Any given Sunday (2006) is a series of narrative paintings in ink on a surface made from net curtain dipped in plaster. In one image a man is seen from behind, tied to a chair; or rather it appears that he may have been tied to a chair, it isn’t clear, we can’t see any fastenings so he may just be stretching. There is no sign of his feet being bound either yet if they are not bound it does seem an unusual position to adopt, somewhat contorted, why would he have chosen to wrap his feet around the front legs of the chair like that? This is my Carveresque moment of honed dis-ease. Is this something sinister, something sexual, or just a quiet moment of relaxation? If he is in fact being held hostage should I go and help him? I, the viewer, am being forced to make a judgement call about whether to go to the aid of a complete stranger. If I don’t go who knows what may befall him, the man who may or may not be tied to the chair. What is stopping me? Fear of embarrassment, fear of encroaching someone’s privacy? What was I doing looking through a net curtain any way? It’s a dilemma that is so quintessentially British; yes we will look, but then we won’t know what to do when we see something. God forbid that we should encroach upon our neighbour’s privacy. Or, at least, let’s do it but let’s not get caught. This is me and him: me and the stranger, our relationship. My responsibility for his well-being, all evoked in a few lines of ink, the sparest of information being used to sketch in a far wider picture.

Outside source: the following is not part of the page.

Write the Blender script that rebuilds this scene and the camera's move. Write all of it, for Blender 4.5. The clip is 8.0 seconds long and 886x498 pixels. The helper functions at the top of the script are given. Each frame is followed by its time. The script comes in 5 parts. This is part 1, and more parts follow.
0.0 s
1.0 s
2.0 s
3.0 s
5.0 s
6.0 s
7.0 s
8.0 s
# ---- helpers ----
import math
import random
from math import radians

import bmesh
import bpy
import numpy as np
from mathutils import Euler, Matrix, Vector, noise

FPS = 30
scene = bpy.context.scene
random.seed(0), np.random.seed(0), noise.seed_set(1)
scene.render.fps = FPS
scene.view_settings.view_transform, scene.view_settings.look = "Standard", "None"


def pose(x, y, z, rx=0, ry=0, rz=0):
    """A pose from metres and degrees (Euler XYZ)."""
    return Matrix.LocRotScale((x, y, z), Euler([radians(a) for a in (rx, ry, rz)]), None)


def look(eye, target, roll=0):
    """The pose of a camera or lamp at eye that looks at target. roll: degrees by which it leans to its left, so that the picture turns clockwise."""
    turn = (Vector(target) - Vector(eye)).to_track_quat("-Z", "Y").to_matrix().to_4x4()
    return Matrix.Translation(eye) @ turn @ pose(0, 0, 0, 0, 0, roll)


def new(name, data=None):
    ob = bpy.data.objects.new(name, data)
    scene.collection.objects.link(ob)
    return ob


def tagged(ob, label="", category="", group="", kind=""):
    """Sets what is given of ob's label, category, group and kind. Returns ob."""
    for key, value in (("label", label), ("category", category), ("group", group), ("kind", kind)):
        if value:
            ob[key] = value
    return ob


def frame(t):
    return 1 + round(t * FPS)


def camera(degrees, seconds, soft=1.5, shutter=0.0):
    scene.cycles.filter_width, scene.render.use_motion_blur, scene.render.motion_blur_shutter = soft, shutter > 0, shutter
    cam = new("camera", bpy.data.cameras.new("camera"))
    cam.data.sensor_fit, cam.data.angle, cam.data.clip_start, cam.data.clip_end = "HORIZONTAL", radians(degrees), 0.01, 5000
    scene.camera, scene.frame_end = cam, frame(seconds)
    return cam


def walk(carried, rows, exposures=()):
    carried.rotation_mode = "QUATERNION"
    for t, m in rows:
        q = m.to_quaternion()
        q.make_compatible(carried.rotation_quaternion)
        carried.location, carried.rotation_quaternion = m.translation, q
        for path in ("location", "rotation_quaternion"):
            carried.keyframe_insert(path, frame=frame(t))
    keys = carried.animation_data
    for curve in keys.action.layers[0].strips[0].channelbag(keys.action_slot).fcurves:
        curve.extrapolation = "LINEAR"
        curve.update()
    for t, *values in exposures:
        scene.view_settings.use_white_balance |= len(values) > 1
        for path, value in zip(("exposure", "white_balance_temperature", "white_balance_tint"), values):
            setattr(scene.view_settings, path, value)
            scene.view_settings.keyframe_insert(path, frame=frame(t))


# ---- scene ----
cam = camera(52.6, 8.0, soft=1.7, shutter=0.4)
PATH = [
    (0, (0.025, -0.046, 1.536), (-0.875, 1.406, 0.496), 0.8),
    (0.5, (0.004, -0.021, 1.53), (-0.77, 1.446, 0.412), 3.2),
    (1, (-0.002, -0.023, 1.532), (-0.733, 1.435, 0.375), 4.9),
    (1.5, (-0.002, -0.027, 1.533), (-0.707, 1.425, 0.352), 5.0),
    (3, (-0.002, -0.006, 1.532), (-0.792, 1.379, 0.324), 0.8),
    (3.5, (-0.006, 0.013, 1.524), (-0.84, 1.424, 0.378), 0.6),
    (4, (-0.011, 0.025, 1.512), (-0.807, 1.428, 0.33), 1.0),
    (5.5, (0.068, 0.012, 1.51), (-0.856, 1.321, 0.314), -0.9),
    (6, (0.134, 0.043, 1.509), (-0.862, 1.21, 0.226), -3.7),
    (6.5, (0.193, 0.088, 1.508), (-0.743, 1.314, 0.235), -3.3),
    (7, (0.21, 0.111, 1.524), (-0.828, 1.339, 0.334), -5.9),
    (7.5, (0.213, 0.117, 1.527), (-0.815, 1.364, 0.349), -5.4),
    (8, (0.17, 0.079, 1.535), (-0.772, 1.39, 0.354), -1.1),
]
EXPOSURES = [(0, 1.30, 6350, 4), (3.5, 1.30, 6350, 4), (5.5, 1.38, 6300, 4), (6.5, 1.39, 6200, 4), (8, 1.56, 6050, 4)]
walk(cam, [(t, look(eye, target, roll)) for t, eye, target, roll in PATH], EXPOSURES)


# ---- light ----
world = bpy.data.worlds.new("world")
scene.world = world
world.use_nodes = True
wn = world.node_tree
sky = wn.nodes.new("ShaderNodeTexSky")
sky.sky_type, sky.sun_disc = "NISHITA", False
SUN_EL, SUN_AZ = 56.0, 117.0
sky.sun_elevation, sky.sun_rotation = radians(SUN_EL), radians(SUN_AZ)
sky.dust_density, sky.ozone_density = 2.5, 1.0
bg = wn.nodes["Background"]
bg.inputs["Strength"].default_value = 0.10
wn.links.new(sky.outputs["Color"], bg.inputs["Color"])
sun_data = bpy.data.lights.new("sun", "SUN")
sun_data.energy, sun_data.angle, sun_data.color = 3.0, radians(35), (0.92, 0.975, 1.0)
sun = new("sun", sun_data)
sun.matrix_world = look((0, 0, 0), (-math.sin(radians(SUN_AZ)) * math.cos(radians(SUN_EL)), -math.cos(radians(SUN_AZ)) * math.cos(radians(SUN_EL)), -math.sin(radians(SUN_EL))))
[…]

Without you I’m Nothing (2007) portrays the tension between individual rights and collective responsibilities. Nine masses of varying heights are huddled together on a joiner’s bench which is doubling as a narrow strip of land. None are touching but each is wholly dependent on the others; if any one individual mass were to stumble several if not all of the others would undoubtedly go crashing down with it. Are these masses people or could they represent whole countries perched on one globe?

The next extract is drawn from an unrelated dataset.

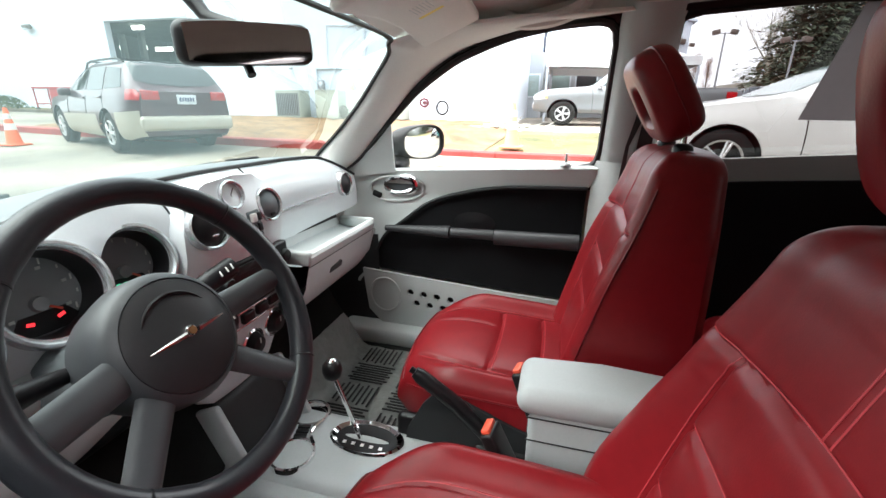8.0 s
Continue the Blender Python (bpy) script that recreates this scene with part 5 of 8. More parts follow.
# rear bulkhead, floor, footwells
part("carpet", box((0.2, 0, 0.375), (2.0, 1.42, 0.03), 0.01), I["carpet"], car)
bm = bmesh.new()
quad_grid(bm, lambda u, v: (-0.62 - 0.32 * u, -0.70 + 1.40 * v, 0.385 + 0.55 * u ** 1.6), 10, 8)
part("footwell_carpet", bm, I["carpet"], car)
for sd in (-1, 1):
    part("sill_trim", box((0.0, sd * 0.685, 0.41), (1.4, 0.10, 0.08), 0.025), I["grey"], car)
    bm = bmesh.new()
    quad_grid(bm, lambda u, v: (-0.56 - 0.30 * u, sd * (0.71 - 0.01 * u), 0.39 + 0.40 * v), 4, 4)
    part("kick_panel", bm, I["charcoal"], car)
part("load_floor", box((1.45, 0, 0.72), (0.75, 1.3, 0.04), 0.02), I["carpet"], car)
# protective film with lines of small print on the passenger's floor
bm = bmesh.new()
quad_grid(bm, lambda u, v: (-0.66 + 0.46 * u, 0.14 + 0.46 * v, 0.397 + 0.007 * noise.noise((u * 9, v * 9, 3)) + 0.12 * smooth_step(0.25, 0, u) ** 2), 26, 26)
film = part("floor_film", bm, I["film"], car, "crumpled clear floor film with printed lines")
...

In contrast to the symbolic depiction of an island in Without you I’m Nothing where the joiner’s bench acts as a proxy for a land, Flourish (2007) is a literal and physical depiction of an island, a painstakingly detailed model of a floating piece of land suspended from the gallery ceiling. You can’t help but wonder what caused this tiny chunk of land – just big enough for one tree and a few fence posts – to be set adrift. The clues are limited so you could speculate endlessly about the reasons why this particular piece of land came adrift. Or was it set free? Or did it escape? You can’t help but notice that there is twice or three times the height of land depicted below the turf than there is above. Is this a metaphor for all that we do not know, the conscious in proportion to the unconscious? It is impossible to resist thinking about John Donne: “No man is an Island, entire of itself; every man is a piece of the Continent, a part of the main; if a clod be washed away by the sea […] any man’s death diminishes me, because I am involved in Mankind; and therefore never send to know for whom the bell tolls, it tolls for thee.”

Hanging on the wall near Flourish is a sculpted leather life ring but if the inhabitant of Flourish were to use it to try and float they might be disappointed. Pure Pleasure Seeker (2007) has the same dimensions of the standard white and orange life rings that you find near any rainy British beach resort, or alongside the rivers flowing through our cities. But Pure Pleasure Seeker is made in dark red leather and decorated with pink knicker elastic and it is unlikely to be buoyant. This piece of municipal safety apparatus has been adapted and is being used to argue the case for the pleasures of risk. It now has strong connotations of the fetish industry, of clubs furnished with leather apparatus where casual, often unprotected, sex with promiscuous strangers is customary. These are places where embracing danger is part of the pursuit of pleasure.

Chekhov, one of Carver’s heroes, chided the writers of heroic prose criticising their reliance on extraordinary people and memorable deeds, which, he thought, was often unnecessary. He also said “Every person lives his real, most interesting life under the cover of secrecy.”

Not knowing the whole truth about what goes on behind other people’s net curtains is in accordance with the principle that every individual has a right to privacy. Being willing to act once you do know what is going on behind your neighbours’ curtains is every individual’s moral responsibility.

This is the tightrope that Le Ruez’s work walks; it alludes to the private and to the social, to unheroic deeds and to heroic sentiments; it is elliptical yet focussed. The success of Le Ruez’s sculptures is derived from his ability to evoke the tensions in between these poles.